■ WORK REQUIRED ■
Reproduce every entry below precisely. Pictures are excluded from the copy.

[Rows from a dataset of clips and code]
____

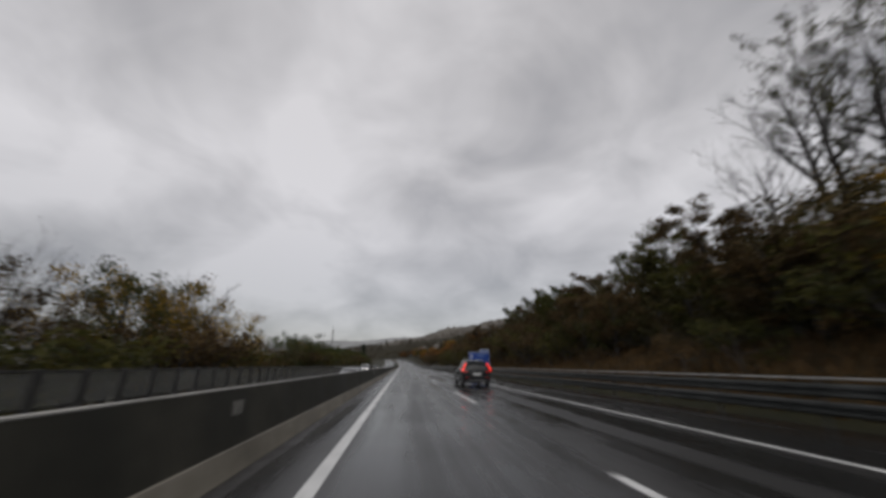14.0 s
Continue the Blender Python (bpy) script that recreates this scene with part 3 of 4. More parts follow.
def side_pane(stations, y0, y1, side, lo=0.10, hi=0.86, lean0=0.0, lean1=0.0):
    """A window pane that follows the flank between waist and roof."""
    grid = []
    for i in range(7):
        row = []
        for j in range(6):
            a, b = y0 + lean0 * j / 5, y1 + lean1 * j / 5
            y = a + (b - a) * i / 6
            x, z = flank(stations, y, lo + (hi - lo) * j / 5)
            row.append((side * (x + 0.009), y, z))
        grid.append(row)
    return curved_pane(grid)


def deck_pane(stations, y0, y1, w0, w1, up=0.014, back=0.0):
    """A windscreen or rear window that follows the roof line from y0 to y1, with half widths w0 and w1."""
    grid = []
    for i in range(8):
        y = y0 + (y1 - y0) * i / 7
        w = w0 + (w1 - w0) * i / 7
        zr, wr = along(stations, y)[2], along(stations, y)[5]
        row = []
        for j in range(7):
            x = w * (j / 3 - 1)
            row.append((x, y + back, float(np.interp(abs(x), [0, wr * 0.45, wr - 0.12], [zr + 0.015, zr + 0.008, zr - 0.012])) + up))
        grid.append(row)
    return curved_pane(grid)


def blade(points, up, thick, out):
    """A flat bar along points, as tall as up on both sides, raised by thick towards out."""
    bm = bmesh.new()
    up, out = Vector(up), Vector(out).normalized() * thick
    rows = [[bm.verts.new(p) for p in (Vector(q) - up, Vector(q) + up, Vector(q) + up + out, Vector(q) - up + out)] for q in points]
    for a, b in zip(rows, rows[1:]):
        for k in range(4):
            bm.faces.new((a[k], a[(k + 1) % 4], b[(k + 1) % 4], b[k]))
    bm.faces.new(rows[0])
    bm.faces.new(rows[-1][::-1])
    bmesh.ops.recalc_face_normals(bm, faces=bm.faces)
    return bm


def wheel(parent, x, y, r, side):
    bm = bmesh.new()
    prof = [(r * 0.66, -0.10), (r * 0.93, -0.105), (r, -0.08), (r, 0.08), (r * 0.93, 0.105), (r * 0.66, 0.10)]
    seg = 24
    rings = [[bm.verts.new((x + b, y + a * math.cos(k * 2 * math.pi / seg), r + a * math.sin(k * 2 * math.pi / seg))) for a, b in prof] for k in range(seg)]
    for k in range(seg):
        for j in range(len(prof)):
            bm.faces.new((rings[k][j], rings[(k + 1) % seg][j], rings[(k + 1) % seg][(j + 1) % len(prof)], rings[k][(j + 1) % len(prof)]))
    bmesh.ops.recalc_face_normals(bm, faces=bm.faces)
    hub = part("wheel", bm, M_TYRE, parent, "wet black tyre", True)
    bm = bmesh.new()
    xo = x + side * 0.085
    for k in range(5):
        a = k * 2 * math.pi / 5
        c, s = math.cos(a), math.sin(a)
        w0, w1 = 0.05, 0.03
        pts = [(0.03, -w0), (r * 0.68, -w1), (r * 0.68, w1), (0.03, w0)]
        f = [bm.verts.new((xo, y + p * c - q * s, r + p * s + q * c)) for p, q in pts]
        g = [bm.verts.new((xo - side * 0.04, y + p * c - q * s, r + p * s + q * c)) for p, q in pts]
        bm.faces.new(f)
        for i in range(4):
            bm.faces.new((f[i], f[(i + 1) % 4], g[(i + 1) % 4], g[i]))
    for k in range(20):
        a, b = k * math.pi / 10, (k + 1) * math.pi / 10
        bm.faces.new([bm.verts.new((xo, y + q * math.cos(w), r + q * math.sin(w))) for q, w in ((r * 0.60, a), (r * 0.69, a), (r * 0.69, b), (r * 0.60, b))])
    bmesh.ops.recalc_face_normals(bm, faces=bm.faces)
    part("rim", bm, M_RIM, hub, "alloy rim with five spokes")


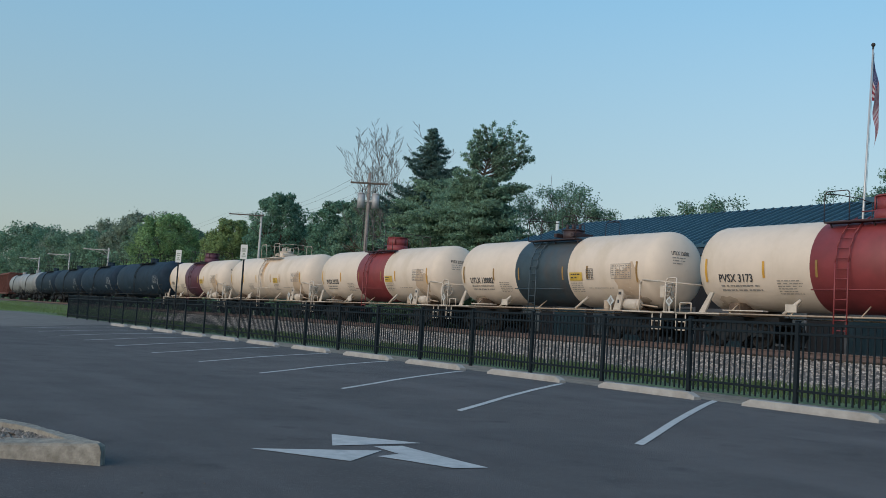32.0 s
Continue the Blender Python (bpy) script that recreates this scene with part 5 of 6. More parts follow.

____

■ OUTPUT OF THE EXERCISE ■
14.0 s
Continue the Blender Python (bpy) script that recreates this scene with part 3 of 4. More parts follow.
def side_pane(stations, y0, y1, side, lo=0.10, hi=0.86, lean0=0.0, lean1=0.0):
    """A window pane that follows the flank between waist and roof."""
    grid = []
    for i in range(7):
        row = []
        for j in range(6):
            a, b = y0 + lean0 * j / 5, y1 + lean1 * j / 5
            y = a + (b - a) * i / 6
            x, z = flank(stations, y, lo + (hi - lo) * j / 5)
            row.append((side * (x + 0.009), y, z))
        grid.append(row)
    return curved_pane(grid)


def deck_pane(stations, y0, y1, w0, w1, up=0.014, back=0.0):
    """A windscreen or rear window that follows the roof line from y0 to y1, with half widths w0 and w1."""
    grid = []
    for i in range(8):
        y = y0 + (y1 - y0) * i / 7
        w = w0 + (w1 - w0) * i / 7
        zr, wr = along(stations, y)[2], along(stations, y)[5]
        row = []
        for j in range(7):
            x = w * (j / 3 - 1)
            row.append((x, y + back, float(np.interp(abs(x), [0, wr * 0.45, wr - 0.12], [zr + 0.015, zr + 0.008, zr - 0.012])) + up))
        grid.append(row)
    return curved_pane(grid)


def blade(points, up, thick, out):
    """A flat bar along points, as tall as up on both sides, raised by thick towards out."""
    bm = bmesh.new()
    up, out = Vector(up), Vector(out).normalized() * thick
    rows = [[bm.verts.new(p) for p in (Vector(q) - up, Vector(q) + up, Vector(q) + up + out, Vector(q) - up + out)] for q in points]
    for a, b in zip(rows, rows[1:]):
        for k in range(4):
            bm.faces.new((a[k], a[(k + 1) % 4], b[(k + 1) % 4], b[k]))
    bm.faces.new(rows[0])
    bm.faces.new(rows[-1][::-1])
    bmesh.ops.recalc_face_normals(bm, faces=bm.faces)
    return bm


def wheel(parent, x, y, r, side):
    bm = bmesh.new()
    prof = [(r * 0.66, -0.10), (r * 0.93, -0.105), (r, -0.08), (r, 0.08), (r * 0.93, 0.105), (r * 0.66, 0.10)]
    seg = 24
    rings = [[bm.verts.new((x + b, y + a * math.cos(k * 2 * math.pi / seg), r + a * math.sin(k * 2 * math.pi / seg))) for a, b in prof] for k in range(seg)]
    for k in range(seg):
        for j in range(len(prof)):
            bm.faces.new((rings[k][j], rings[(k + 1) % seg][j], rings[(k + 1) % seg][(j + 1) % len(prof)], rings[k][(j + 1) % len(prof)]))
    bmesh.ops.recalc_face_normals(bm, faces=bm.faces)
    hub = part("wheel", bm, M_TYRE, parent, "wet black tyre", True)
    bm = bmesh.new()
    xo = x + side * 0.085
    for k in range(5):
        a = k * 2 * math.pi / 5
        c, s = math.cos(a), math.sin(a)
        w0, w1 = 0.05, 0.03
        pts = [(0.03, -w0), (r * 0.68, -w1), (r * 0.68, w1), (0.03, w0)]
        f = [bm.verts.new((xo, y + p * c - q * s, r + p * s + q * c)) for p, q in pts]
        g = [bm.verts.new((xo - side * 0.04, y + p * c - q * s, r + p * s + q * c)) for p, q in pts]
        bm.faces.new(f)
        for i in range(4):
            bm.faces.new((f[i], f[(i + 1) % 4], g[(i + 1) % 4], g[i]))
    for k in range(20):
        a, b = k * math.pi / 10, (k + 1) * math.pi / 10
        bm.faces.new([bm.verts.new((xo, y + q * math.cos(w), r + q * math.sin(w))) for q, w in ((r * 0.60, a), (r * 0.69, a), (r * 0.69, b), (r * 0.60, b))])
    bmesh.ops.recalc_face_normals(bm, faces=bm.faces)
    part("rim", bm, M_RIM, hub, "alloy rim with five spokes")


32.0 s
Continue the Blender Python (bpy) script that recreates this scene with part 5 of 6. More parts follow.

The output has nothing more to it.